Still, many hope for a dramatic decline over 25 years. But is that realistic when global infrastructure remains built on hydrocarbons?

History reminds us how hard it is to abandon entrenched infrastructure used for centuries in search of alternatives. In the 1850s, before crude oil was discovered in 1859 in Titusville, Pennsylvania, whale oil dominated lighting and lubrication. Sperm whale oil, considered then clean-burning and stable, was used for lubrication in things like watches, clocks and firearms. Oil from humpback, blue, fin, bowhead and right whales was lower quality and used cheaply for lighting, among other uses. Although the US whaling fleet was dominant, the US still imported significant amounts of whale oil from other nations such as the UK and France.

The US heavily relied on whale oil, but imports declined over decades as domestic crude oil production grew. By the 20th century, whale oil imports were minimal, mainly for ceremonial or speciality uses. What lesson can we draw today from its decline?

Lesson one is falling demand for one energy source during a transition doesn’t mean that demand collapses immediately. Whale oil imports fell before the crude oil discovery in 1859, but it took about 50 years for imports to drop to negligible levels. The US still imported whale oil worth 5 per cent of 1859 levels 50 years later. Simply put, shifting energy systems takes a long time.

Lesson two is that declining demand growth in an energy industry doesn’t mean prices and volatility fall. As the industry shrinks, investment in supply declines due to uncertainty, causing price rises and volatility for consumers still dependent on the commodity. For whale oil, imports began falling in the 1850s, but prices remained volatile and only normalised after 50 years.

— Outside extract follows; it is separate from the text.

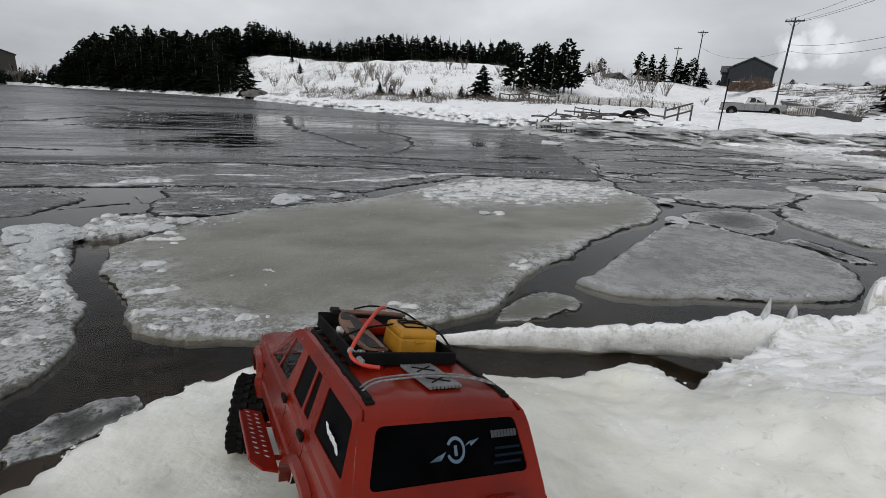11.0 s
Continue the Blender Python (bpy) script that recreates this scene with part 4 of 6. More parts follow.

Since 1859, much infrastructure has been built on hydrocarbons, shaping energy, transport and economies. Though technological innovation is faster today, switching to alternatives such as solar or nuclear at scale won’t happen overnight — or even within 25 years — to significantly alter the energy mix. Moving away from hydrocarbons soon is unlikely, especially as emerging economies remain fossil fuel dependent. Given this uncertainty, can we at least estimate future oil demand?

Forecasting oil demand by population is imperfect but insightful. Historically, global oil demand growth has tracked population growth, as more people increase energy use for transport, heating, electricity, industry and economic activity. Using UN population projections, oil demand could reach 108.6mn b/d by 2030, 116mn b/d by 2040, and 122mn b/d by 2050, up from about 105mn b/d today. However, climate policies mean this simple model alone is insufficient.

The IEA’s World Energy Outlook offers two potential outcomes: first, a “current policies scenario”, reflecting existing policies, forecasts demand rising to 113mn b/d by 2050; second, a “stated policies scenario”, including broader policies, predicts demand peaking in 2030 then declining to 97mn b/d by 2050.

These represent very different futures for oil. US and European energy companies also have differing views on future demand. Overall, forecasts range from 88mn to 113mn b/d. In my opinion, terminal oil demand will probably be closer to 115mn b/d by 2050. Of course, all this remains educated guesswork. With such uncertainty and divergent views, adaptive thinking is essential for energy demand outlooks.